Required work →
Give all the lines below again, exactly, with no pictures.

Data provided →
===============
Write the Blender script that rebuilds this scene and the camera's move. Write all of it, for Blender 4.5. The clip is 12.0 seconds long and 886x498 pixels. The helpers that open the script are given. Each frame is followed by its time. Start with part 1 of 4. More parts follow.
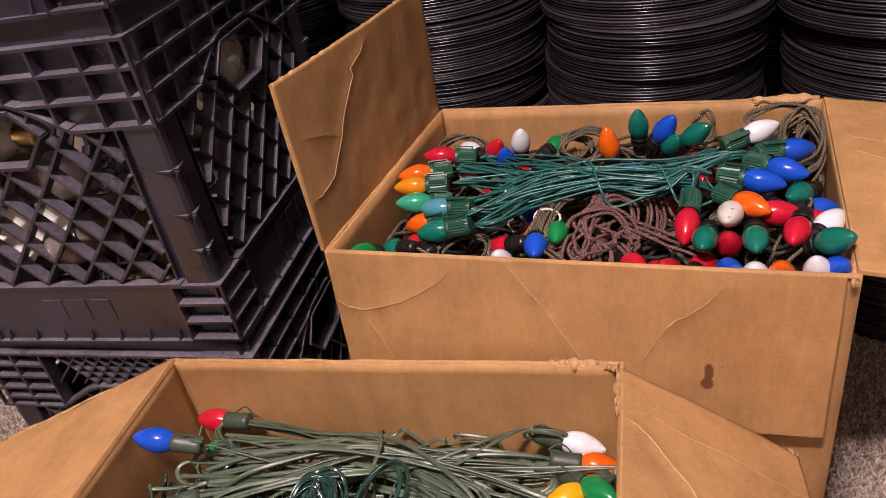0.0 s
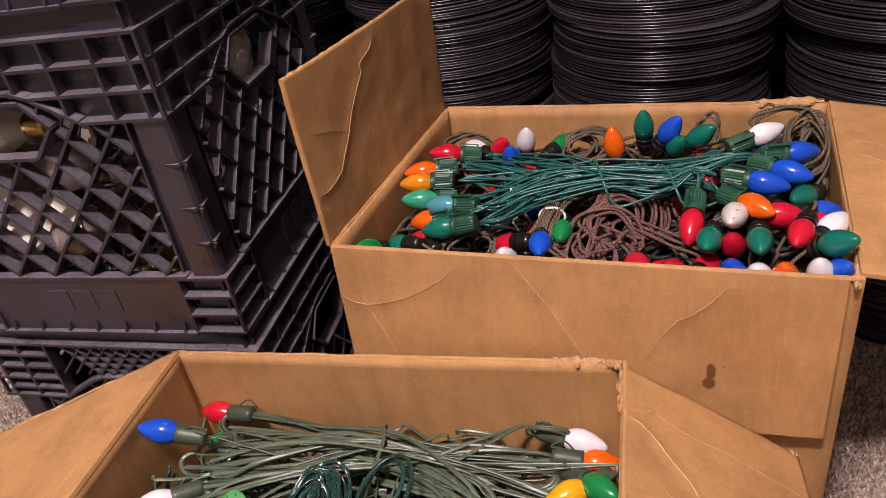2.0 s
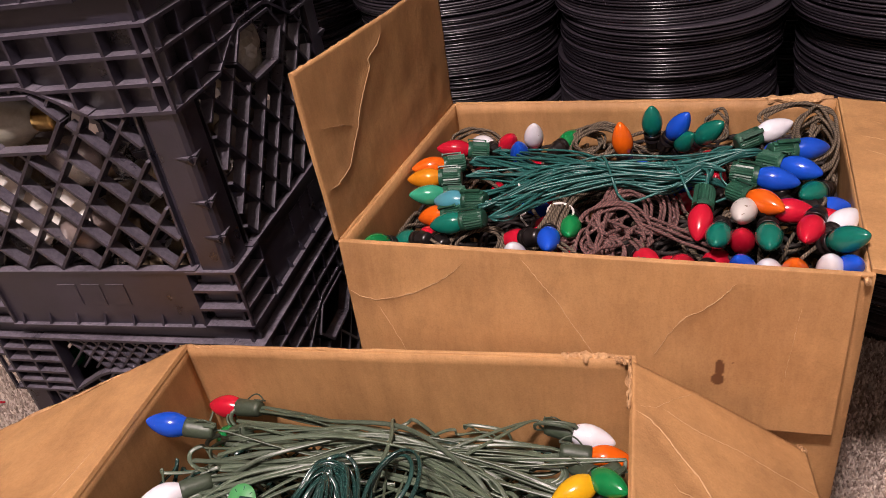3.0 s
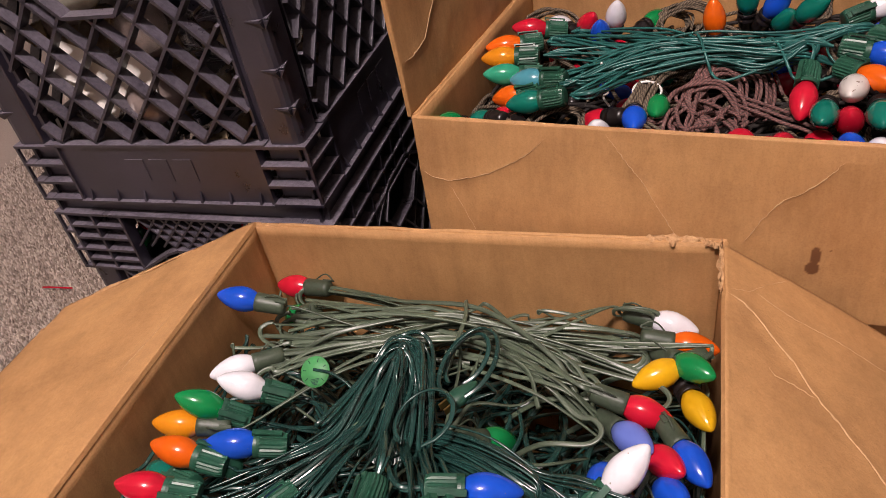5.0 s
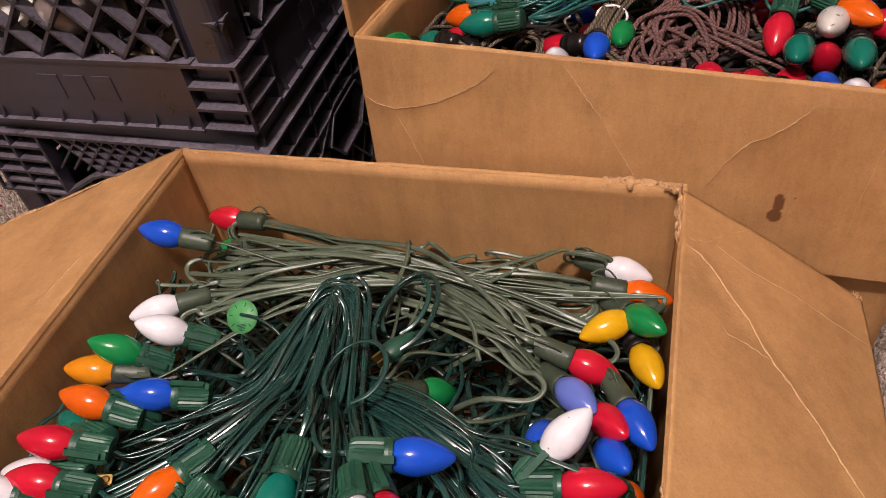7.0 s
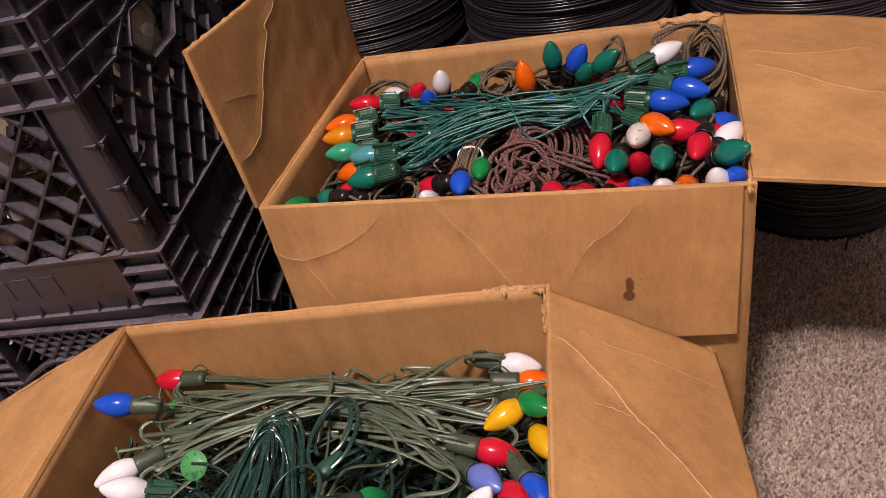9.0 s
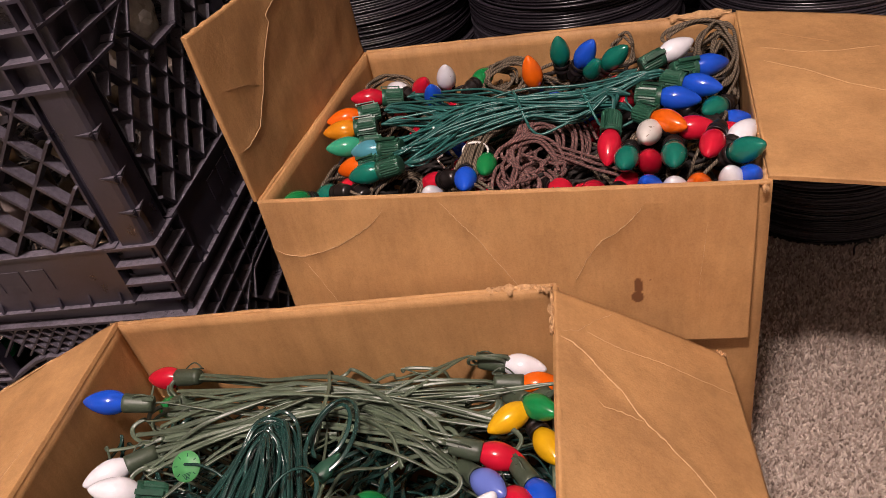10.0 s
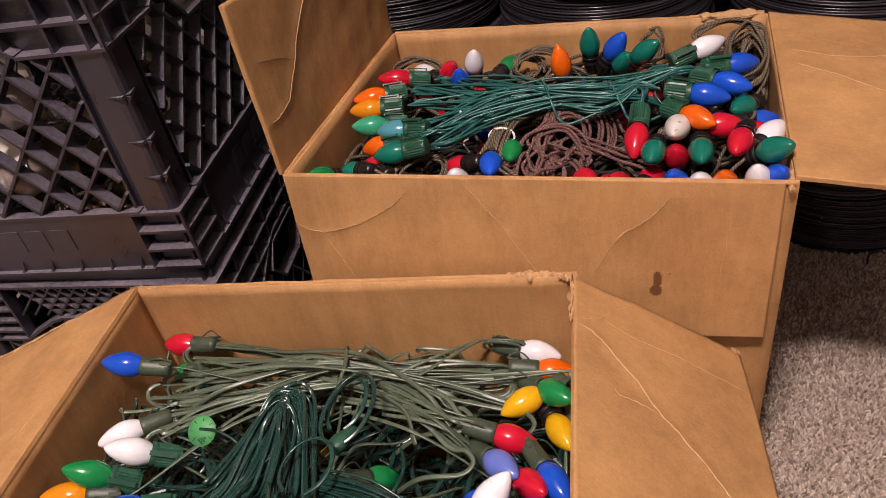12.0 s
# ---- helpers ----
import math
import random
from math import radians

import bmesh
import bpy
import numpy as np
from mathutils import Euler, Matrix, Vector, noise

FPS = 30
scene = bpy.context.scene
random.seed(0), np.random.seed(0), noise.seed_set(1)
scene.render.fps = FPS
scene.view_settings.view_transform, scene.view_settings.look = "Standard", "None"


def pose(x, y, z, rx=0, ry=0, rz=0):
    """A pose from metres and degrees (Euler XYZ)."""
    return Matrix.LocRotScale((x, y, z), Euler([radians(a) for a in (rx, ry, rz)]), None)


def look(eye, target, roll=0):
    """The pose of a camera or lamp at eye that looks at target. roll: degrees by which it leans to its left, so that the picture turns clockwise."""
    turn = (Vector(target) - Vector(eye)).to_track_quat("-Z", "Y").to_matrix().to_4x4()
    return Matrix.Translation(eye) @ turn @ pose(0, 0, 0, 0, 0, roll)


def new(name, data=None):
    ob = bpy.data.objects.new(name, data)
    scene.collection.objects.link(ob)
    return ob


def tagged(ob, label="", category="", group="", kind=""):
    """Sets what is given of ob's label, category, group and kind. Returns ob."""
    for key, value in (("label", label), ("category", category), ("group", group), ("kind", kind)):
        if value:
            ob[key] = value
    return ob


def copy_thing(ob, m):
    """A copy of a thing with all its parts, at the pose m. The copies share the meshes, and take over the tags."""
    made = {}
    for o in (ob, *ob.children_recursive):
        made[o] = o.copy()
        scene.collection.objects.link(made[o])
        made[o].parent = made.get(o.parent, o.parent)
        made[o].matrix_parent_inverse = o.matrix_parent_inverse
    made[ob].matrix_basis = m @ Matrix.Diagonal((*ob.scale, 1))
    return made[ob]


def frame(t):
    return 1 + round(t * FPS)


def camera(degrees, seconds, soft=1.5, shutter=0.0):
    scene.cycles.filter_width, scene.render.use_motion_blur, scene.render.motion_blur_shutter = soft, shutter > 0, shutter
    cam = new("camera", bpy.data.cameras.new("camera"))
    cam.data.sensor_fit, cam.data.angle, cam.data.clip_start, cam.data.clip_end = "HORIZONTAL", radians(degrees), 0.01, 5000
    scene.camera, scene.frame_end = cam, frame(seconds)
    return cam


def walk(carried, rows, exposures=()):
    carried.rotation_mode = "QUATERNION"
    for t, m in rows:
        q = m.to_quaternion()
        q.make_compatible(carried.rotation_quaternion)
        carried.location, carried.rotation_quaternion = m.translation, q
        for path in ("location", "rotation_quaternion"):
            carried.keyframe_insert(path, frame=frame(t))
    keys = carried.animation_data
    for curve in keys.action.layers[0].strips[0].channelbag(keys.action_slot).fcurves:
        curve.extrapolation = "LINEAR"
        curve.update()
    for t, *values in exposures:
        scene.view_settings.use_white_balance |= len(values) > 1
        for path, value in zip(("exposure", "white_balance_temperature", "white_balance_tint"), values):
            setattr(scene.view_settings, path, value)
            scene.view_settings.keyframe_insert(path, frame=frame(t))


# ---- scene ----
cam = camera(59.9, 12.0, 0.4)
PATH = [
    (0, (0.26, 0.016, 0.835), (-0.4, 1.565, -0.245), -10.4),
    (0.5, (0.257, 0.02, 0.833), (-0.391, 1.56, -0.265), -10.3),
    (1, (0.252, 0.014, 0.837), (-0.388, 1.56, -0.258), -9.5),
    (1.5, (0.25, 0.01, 0.836), (-0.401, 1.556, -0.254), -9.3),
    (2, (0.256, 0.01, 0.837), (-0.402, 1.557, -0.247), -9.5),
    (2.5, (0.253, 0.007, 0.836), (-0.41, 1.55, -0.249), -9.4),
    (4.5, (0.247, 0.006, 0.824), (-0.437, 1.517, -0.293), -10.5),
    (5, (0.216, -0.003, 0.792), (-0.535, 1.376, -0.446), -11.1),
    (5.5, (0.192, 0.003, 0.748), (-0.541, 1.231, -0.65), -10.5),
    (6, (0.189, 0.007, 0.737), (-0.503, 1.148, -0.753), -9.3),
    (6.5, (0.193, 0.005, 0.742), (-0.492, 1.142, -0.754), -9.1),
    (7, (0.214, 0.05, 0.774), (-0.421, 1.313, -0.641), -8.6),
    (7.5, (0.24, 0.086, 0.793), (-0.333, 1.468, -0.535), -11.9),
    (7.7, (0.248, 0.078, 0.803), (-0.329, 1.462, -0.52), -13.3),
    (9.3, (0.297, -0.009, 0.853), (-0.252, 1.494, -0.347), -14.4),
    (9.5, (0.297, -0.007, 0.847), (-0.254, 1.5, -0.347), -14.1),
    (10, (0.282, 0.007, 0.834), (-0.261, 1.499, -0.382), -13.6),
    (10.5, (0.273, 0.014, 0.829), (-0.259, 1.487, -0.415), -12.7),
    (11, (0.275, 0.003, 0.836), (-0.261, 1.482, -0.399), -11.6),
    (11.5, (0.272, 0.0, 0.836), (-0.271, 1.486, -0.387), -11.0),
    (12, (0.266, -0.005, 0.834), (-0.284, 1.469, -0.401), -10.6),
]
walk(cam, [(t, look(eye, target, roll)) for t, eye, target, roll in PATH],
     [(0, 0.27, 6450, 14), (2.5, 0.27, 6450, 14), (4.5, 0.28, 6450, 13), (5.0, 0.17, 6450, 11), (5.5, 0.10, 6400, 10), (6.0, 0.01, 6250, 10),
      (6.5, 0.01, 6250, 10), (7.0, 0.06, 6600, 11), (7.5, 0.11, 6600, 12), (9.5, 0.12, 6700, 12), (12.0, 0.15, 6700, 12)])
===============
Task output →
Write the Blender script that rebuilds this scene and the camera's move. Write all of it, for Blender 4.5. The clip is 12.0 seconds long and 886x498 pixels. The helpers that open the script are given. Each frame is followed by its time. Start with part 1 of 4. More parts follow.
0.0 s
2.0 s
3.0 s
5.0 s
7.0 s
9.0 s
10.0 s
12.0 s
# ---- helpers ----
import math
import random
from math import radians

import bmesh
import bpy
import numpy as np
from mathutils import Euler, Matrix, Vector, noise

FPS = 30
scene = bpy.context.scene
random.seed(0), np.random.seed(0), noise.seed_set(1)
scene.render.fps = FPS
scene.view_settings.view_transform, scene.view_settings.look = "Standard", "None"


def pose(x, y, z, rx=0, ry=0, rz=0):
    """A pose from metres and degrees (Euler XYZ)."""
    return Matrix.LocRotScale((x, y, z), Euler([radians(a) for a in (rx, ry, rz)]), None)


def look(eye, target, roll=0):
    """The pose of a camera or lamp at eye that looks at target. roll: degrees by which it leans to its left, so that the picture turns clockwise."""
    turn = (Vector(target) - Vector(eye)).to_track_quat("-Z", "Y").to_matrix().to_4x4()
    return Matrix.Translation(eye) @ turn @ pose(0, 0, 0, 0, 0, roll)


def new(name, data=None):
    ob = bpy.data.objects.new(name, data)
    scene.collection.objects.link(ob)
    return ob


def tagged(ob, label="", category="", group="", kind=""):
    """Sets what is given of ob's label, category, group and kind. Returns ob."""
    for key, value in (("label", label), ("category", category), ("group", group), ("kind", kind)):
        if value:
            ob[key] = value
    return ob


def copy_thing(ob, m):
    """A copy of a thing with all its parts, at the pose m. The copies share the meshes, and take over the tags."""
    made = {}
    for o in (ob, *ob.children_recursive):
        made[o] = o.copy()
        scene.collection.objects.link(made[o])
        made[o].parent = made.get(o.parent, o.parent)
        made[o].matrix_parent_inverse = o.matrix_parent_inverse
    made[ob].matrix_basis = m @ Matrix.Diagonal((*ob.scale, 1))
    return made[ob]


def frame(t):
    return 1 + round(t * FPS)


def camera(degrees, seconds, soft=1.5, shutter=0.0):
    scene.cycles.filter_width, scene.render.use_motion_blur, scene.render.motion_blur_shutter = soft, shutter > 0, shutter
    cam = new("camera", bpy.data.cameras.new("camera"))
    cam.data.sensor_fit, cam.data.angle, cam.data.clip_start, cam.data.clip_end = "HORIZONTAL", radians(degrees), 0.01, 5000
    scene.camera, scene.frame_end = cam, frame(seconds)
    return cam


def walk(carried, rows, exposures=()):
    carried.rotation_mode = "QUATERNION"
    for t, m in rows:
        q = m.to_quaternion()
        q.make_compatible(carried.rotation_quaternion)
        carried.location, carried.rotation_quaternion = m.translation, q
        for path in ("location", "rotation_quaternion"):
            carried.keyframe_insert(path, frame=frame(t))
    keys = carried.animation_data
    for curve in keys.action.layers[0].strips[0].channelbag(keys.action_slot).fcurves:
        curve.extrapolation = "LINEAR"
        curve.update()
    for t, *values in exposures:
        scene.view_settings.use_white_balance |= len(values) > 1
        for path, value in zip(("exposure", "white_balance_temperature", "white_balance_tint"), values):
            setattr(scene.view_settings, path, value)
            scene.view_settings.keyframe_insert(path, frame=frame(t))


# ---- scene ----
cam = camera(59.9, 12.0, 0.4)
PATH = [
    (0, (0.26, 0.016, 0.835), (-0.4, 1.565, -0.245), -10.4),
    (0.5, (0.257, 0.02, 0.833), (-0.391, 1.56, -0.265), -10.3),
    (1, (0.252, 0.014, 0.837), (-0.388, 1.56, -0.258), -9.5),
    (1.5, (0.25, 0.01, 0.836), (-0.401, 1.556, -0.254), -9.3),
    (2, (0.256, 0.01, 0.837), (-0.402, 1.557, -0.247), -9.5),
    (2.5, (0.253, 0.007, 0.836), (-0.41, 1.55, -0.249), -9.4),
    (4.5, (0.247, 0.006, 0.824), (-0.437, 1.517, -0.293), -10.5),
    (5, (0.216, -0.003, 0.792), (-0.535, 1.376, -0.446), -11.1),
    (5.5, (0.192, 0.003, 0.748), (-0.541, 1.231, -0.65), -10.5),
    (6, (0.189, 0.007, 0.737), (-0.503, 1.148, -0.753), -9.3),
    (6.5, (0.193, 0.005, 0.742), (-0.492, 1.142, -0.754), -9.1),
    (7, (0.214, 0.05, 0.774), (-0.421, 1.313, -0.641), -8.6),
    (7.5, (0.24, 0.086, 0.793), (-0.333, 1.468, -0.535), -11.9),
    (7.7, (0.248, 0.078, 0.803), (-0.329, 1.462, -0.52), -13.3),
    (9.3, (0.297, -0.009, 0.853), (-0.252, 1.494, -0.347), -14.4),
    (9.5, (0.297, -0.007, 0.847), (-0.254, 1.5, -0.347), -14.1),
    (10, (0.282, 0.007, 0.834), (-0.261, 1.499, -0.382), -13.6),
    (10.5, (0.273, 0.014, 0.829), (-0.259, 1.487, -0.415), -12.7),
    (11, (0.275, 0.003, 0.836), (-0.261, 1.482, -0.399), -11.6),
    (11.5, (0.272, 0.0, 0.836), (-0.271, 1.486, -0.387), -11.0),
    (12, (0.266, -0.005, 0.834), (-0.284, 1.469, -0.401), -10.6),
]
walk(cam, [(t, look(eye, target, roll)) for t, eye, target, roll in PATH],
     [(0, 0.27, 6450, 14), (2.5, 0.27, 6450, 14), (4.5, 0.28, 6450, 13), (5.0, 0.17, 6450, 11), (5.5, 0.10, 6400, 10), (6.0, 0.01, 6250, 10),
      (6.5, 0.01, 6250, 10), (7.0, 0.06, 6600, 11), (7.5, 0.11, 6600, 12), (9.5, 0.12, 6700, 12), (12.0, 0.15, 6700, 12)])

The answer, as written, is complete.